U.S. Senators Chris Murphy (left) and Ron Johnson hold a press conference in Belgrade after meeting with Serbian President Aleksandar Vucic on September 6.

BELGRADE -- During a visit to Belgrade, U.S. Senators Chris Murphy (Democrat-Connecticut) and Ron Johnson (Republican-Wisconsin) have called on Serbia and its former province of Kosovo to restart dialogue with the aim of normalizing their relations.

Murphy and Johnson made the call on September 6 following talks with Serbian President Aleksandar Vucic, who said that for negotiations to resume Kosovo should first drop its 100 percent tariff on imports from Serbia.

Kosovo declared independence from Serbia in 2008. Although more than 110 countries recognize Kosovo's statehood, Belgrade does not.

European Union-mediated talks between Kosovo and Serbia to settle their differences have stalled.

Tensions have escalated in recent months, as Pristina imposed its tariffs in November 2018 in retaliation for what it said were Belgrade's efforts to undermine the young republic on the international stage. The United States and the EU have urged Kosovo to lift the tariffs.

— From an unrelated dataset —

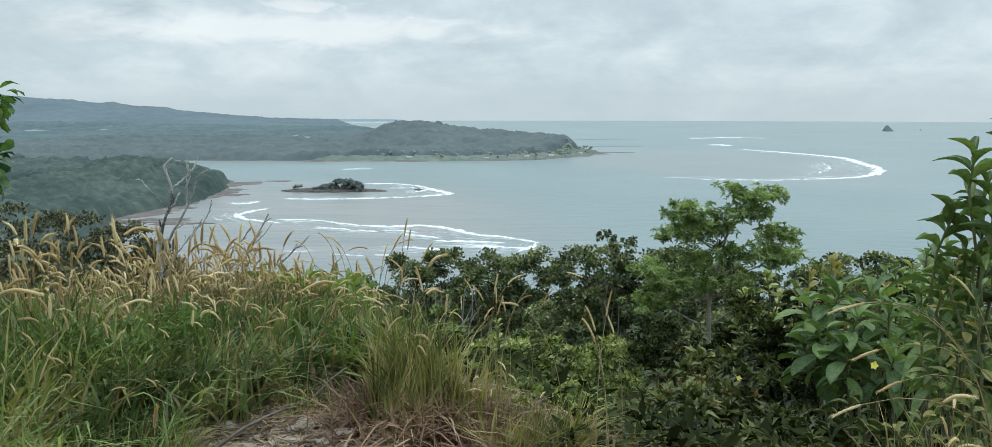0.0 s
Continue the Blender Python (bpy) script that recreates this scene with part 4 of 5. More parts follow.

Any moves of rapprochement are unlikely to start before a new Kosovar government is installed following snap parliamentary elections scheduled for October 6.

Murphy expressed hope that after the polls, Belgrade and Pristina will "take steps that we all know are necessary in order to get negotiations and talks back on track."

Both senators agreed that dialogue requires sacrifice and compromise on both sides, but Johnson said that once they reach an agreement "the potential and the benefit for both nations I think will be way beyond any kind of problems with the actual agreement."

Murphy and Johnson visited Serbia following stops in Kosovo and Ukraine.

Russia was part of the original itinerary, but Johnson and Murphy are barred from entering that country.